A：I think it's certainly a really promising future direction, but the type of image quality that you get from meta optic space cameras today. It's still quite far away from the type of image quality that a smartphone consumer will expect to see like a lens based camera still gives you much higher image quality and the image reconstruction algorithm themselves for all these lensless emerging techniques.
They can be more complicated than conventional lens based cameras, because you're not capturing the scene information through a lens anymore. The raw data itself is mixing together the light signals that are coming from many different parts of the scene. The raw data itself does not look like the image at all. Now, the onus is on the downstream computational algorithm to unmix this information, if you will, and produce a final nice looking image. Right? So the computation can be much heavier in that case to produce the final image, but that I think that could be other applications.
As I was mentioning earlier, there are applications where the final image is not the main goal. Those applications could be interesting again for lensless cameras. one thing that comes to my mind is there are cameras on smartphones today that are essentially just doing security related things like face id or something like that. Maybe a lensless camera might be okay for that kind of application, right? You are looking for is some kind of unique signature for that person's face.

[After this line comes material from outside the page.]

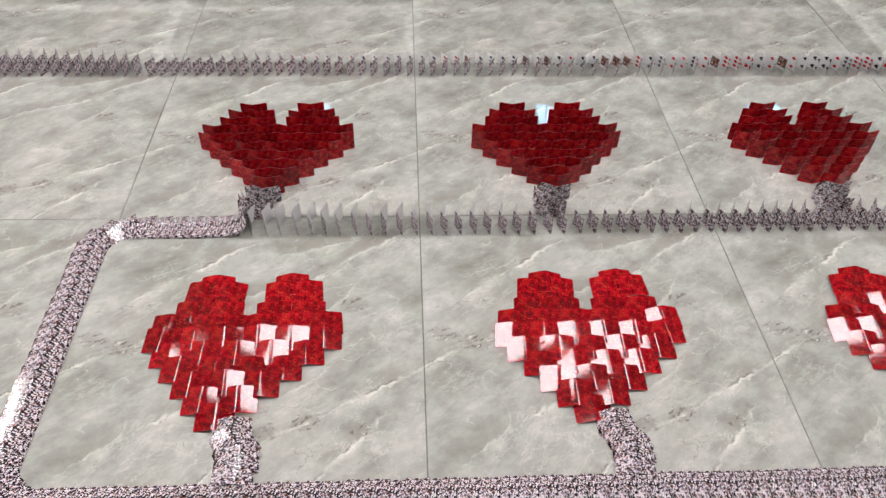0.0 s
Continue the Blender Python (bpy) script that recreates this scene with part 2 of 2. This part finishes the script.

And then maybe you don't need to actually take a high resolution, a nice looking image of that person. There's also a lot of work in these privacy preserving algorithms that are using lensless methods, basically, right? There is no way to invert that data and figure out who the person was. But you're still able to do some computer vision tasks on that data. Like you can maybe figure out where the person is or what other objects there might be around it. You could do some kind of object recognition or pose recognition. You could figure out if the person is waving their hands or clapping or some other action recognition, kind of application. So I think those could be interesting applications for meta lens and lensless cameras.